Trolls World Tour feels like a film for my generation of white parents who, if we were actively taught anything about racial or cultural difference, were encouraged to be “colorblind.” As we come into our maturity and raise our own children, many of us have begun to understand colorblindness for what it is: white supremacy and cultural imperialism.
In Trolls World Tour, the primordial history of the world tells the story of how different genres of music came to be. Differences led to conflict and, unknowingly, both the hero and the villain are repeating a cycle wherein they see their individual genre of music as superior to others. In their own ways, they both attempt to homogenize the music of the Trolls’ world. One of the best examples of this is the moment when Poppy belittles country music trolls by saying, “Maybe they don’t realize that music is supposed to make you happy!” (This made me think of the King of Tears episode from the second season of Malcom Gladwell’s Revisionist History podcast.)

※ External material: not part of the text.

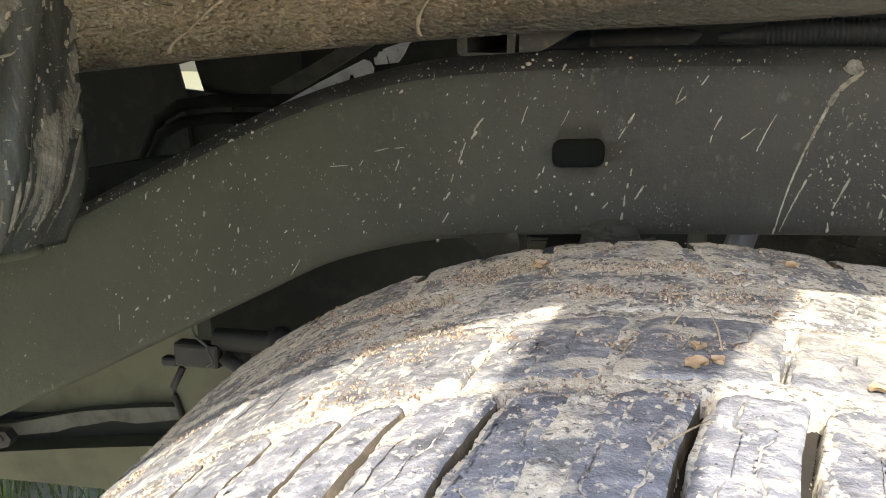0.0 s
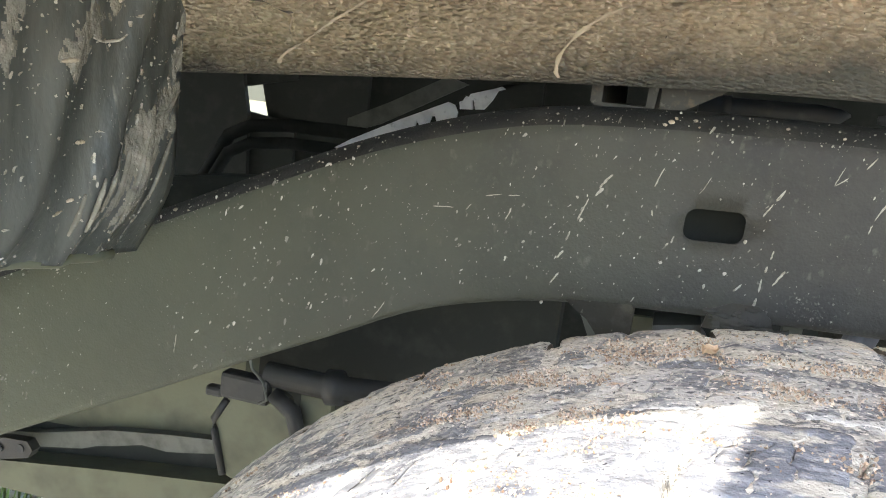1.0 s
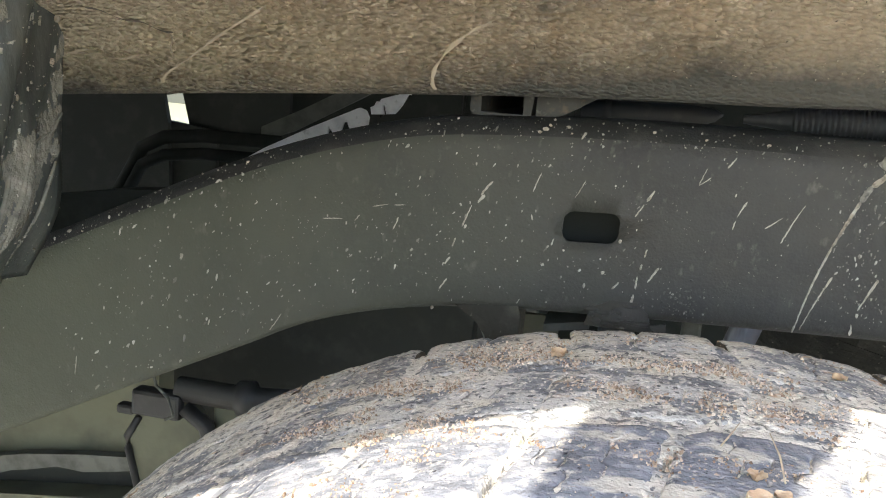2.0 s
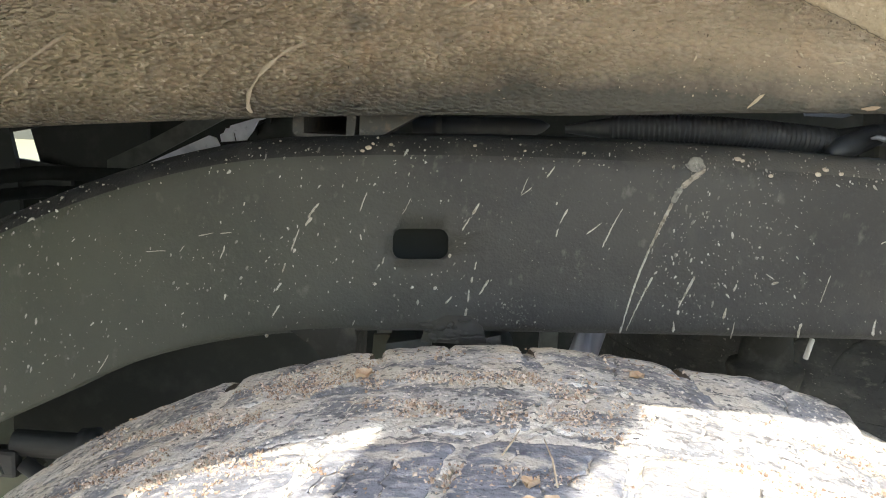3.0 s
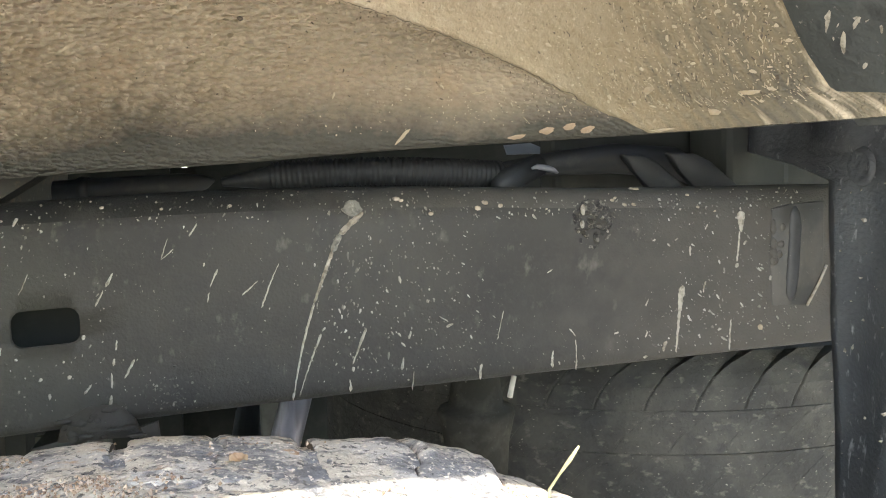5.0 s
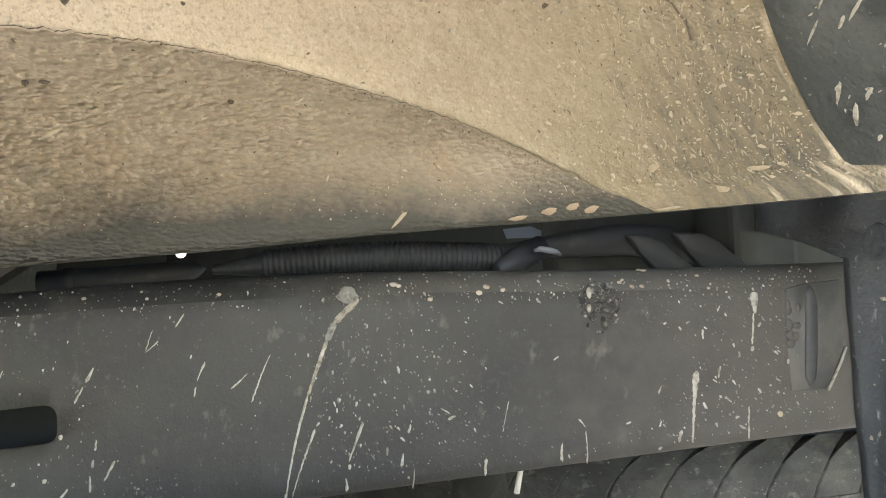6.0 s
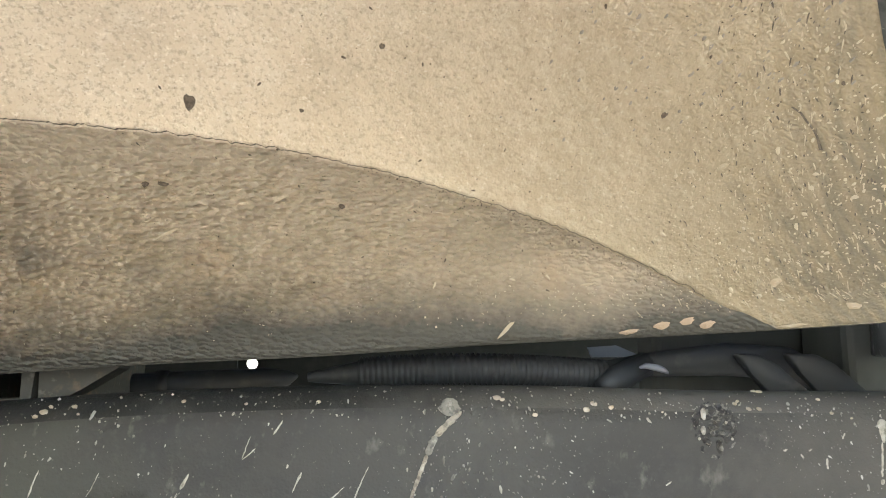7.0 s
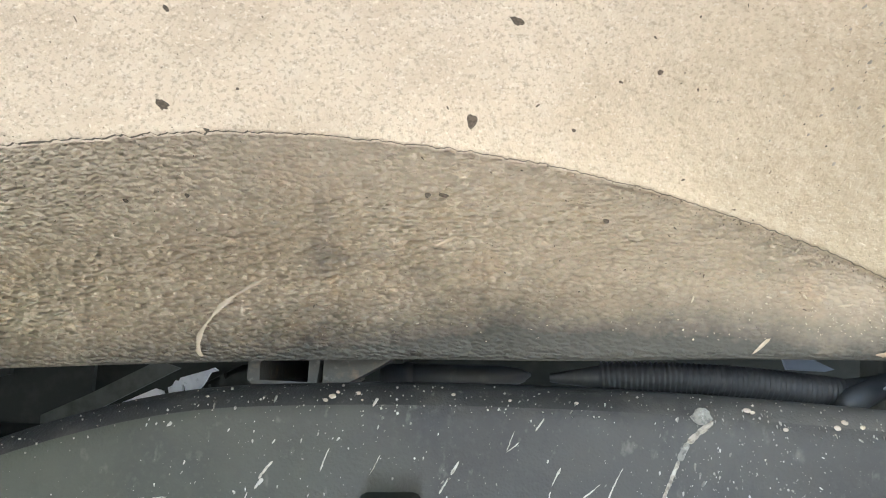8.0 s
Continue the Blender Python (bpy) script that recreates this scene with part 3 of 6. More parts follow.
def build_wheelhouse():
    columns = [-0.50 + 0.0025 * i for i in range(401)]
    low_v, low_f, top_v, top_f = [], [], [], []
    n_low, n_top = 44, 84
    for x in columns:
        z0 = house_low(x)
        top = max(0.66 + math.sqrt(max(0.0, 0.545**2 - x * x)) - z0, ROLL + 0.02)
        seam = min(max(house_seam(x) - z0, 0.0004), top - 0.012)
        fade = smooth_step((seam - 0.004) / 0.02)
        for k in range(n_low):
            s = k / (n_low - 1)
            h = seam * (0.35 * s + 0.65 * s * s) if seam > 0.05 else seam * s
            p = house_at(x, h)
            p.y += (0.0006 + 0.0012 * smooth_step(1 - (seam - h) / 0.003)) * fade
            low_v.append(p)
        p = house_at(x, max(seam - 0.002 * fade, 0.0002))
        top_v.append(p + Vector((0, 0.0026, 0)) * fade)
        for k in range(n_top):
            s = k / (n_top - 1)
            h = seam + (top - seam) * (0.3 * s + 0.7 * s * s)
            p = house_at(x, h)
            p.y -= 0.0016 * math.exp(-(h - seam) / 0.02) * fade
            top_v.append(p)
    for verts, faces, rows in ((low_v, low_f, n_low), (top_v, top_f, n_top + 1)):
        for i in range(len(columns) - 1):
            for k in range(rows - 1):
                a = i * rows + k
                faces.append((a, a + rows, a + rows + 1, a + 1))
    mesh_part("wheelhouse_wall", low_v, low_f, mat_house_low, truck, "inner wheelhouse wall under a crust of brown mud", True)
    mesh_part("wheelhouse_roof", top_v, top_f, mat_house, truck, "wheelhouse roof panel coated in fine tan dust", True)


build_wheelhouse()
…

One of the most powerful journeys of the film is Poppy’s changing understanding of history. When she’s told history from a marginalized perspective, she says “That’s not what it said in our scrapbooks!” In reply, one of the funk music trolls says, “Scrapbooks are cut out, glued and glittered by the winners.”
Trolls World Tour is a well told story of discovering that homogenization does not equal harmony. It’s a joy to see and hear the main character grow from “we’re all Trolls, differences don’t matter” to accepting another leader’s truth that “denying our differences is denying the truth of who we are.” It’s easy to write a fictional character who can turn on a dime, but for many of us learning and practicing this truth is the work of a lifetime. Still, Trolls World Tour is a great entry into the conversation.
If you’re looking for other resources about the danger of and damage caused by colorblindness and white-washing, I highly recommend Ibram X. Kendi’s How to be an Antiracist and Jennifer Harvey’s Raising White Kids.
“Drive Home” (remember when we used to drive home?) Discussion Questions:
- What kind of music do you like? What kind of music don’t you like? What does music tell us about who a person is?
- Do people know you more because of what you love or because of what you dislike/hate? How can we share more of what we love?
- Were there any types of music (or trolls) you hadn’t heard before? Can we listen to more of that when we get home?
- What does Trolls World Tour teach us about friendship? Do you have friends who disagree with you? How might you make friends with somebody who is different from you?